Novel hybrid material z-pins for balanced mode I to mode II delamination bridging

Effective through-Thickness Reinforcement (TTR) for prepreg-based laminated composite structures can be achieved by use of Z-pins. Z-pins made from carbon-fibre reinforced rods provide a substantial enhancement of interlaminar fracture toughness in Mode I regimes, whereby the TTR undergoes complete frictional pull-out. However, the performance of carbon-fibre Z-pins in mode II is severely limited by their tendency to experience brittle failure. On the other hand, metal (e.g. steel) z-pins strongly enhance the interlaminar fracture toughness in Mode II-dominated regimes, as they can resist large sliding displacements because of their ductile response. Nevertheless, untreated metal TTR usually experiences low friction during pull-out, hence providing a limited toughening effect for mode I delamination. This paper presents a novel TTR architecture achieved by hybrid z-pins, which consist of a ductile core embedded into a carbon-fibre composite sheath.
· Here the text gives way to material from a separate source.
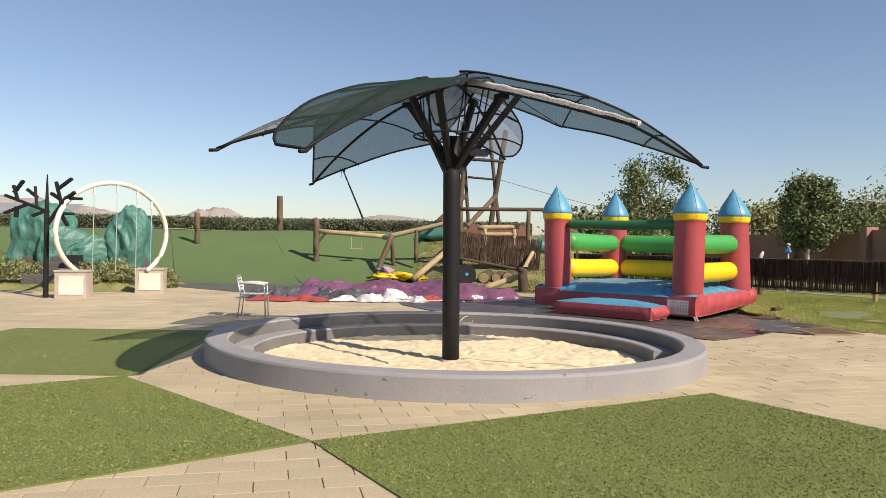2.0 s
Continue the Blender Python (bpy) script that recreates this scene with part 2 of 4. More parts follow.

The key objective is to achieve a “balanced” toughening performance across the full mode-mixity range, combining the benefits provided by monolithic carbon-fibre and ductile metal TTR. The delamination-bridging performance of the novel hybrid z-pins is characterised using an Arcan-type rig, for regimes spanning from pure Mode I to pure Mode II. It is demonstrated that the novel hybrid z-pins provide a substantial enhancement of the interlaminar fracture toughness across the full range of mode-mixity conditions, in contrast to monolithic pins made of single-material constituents.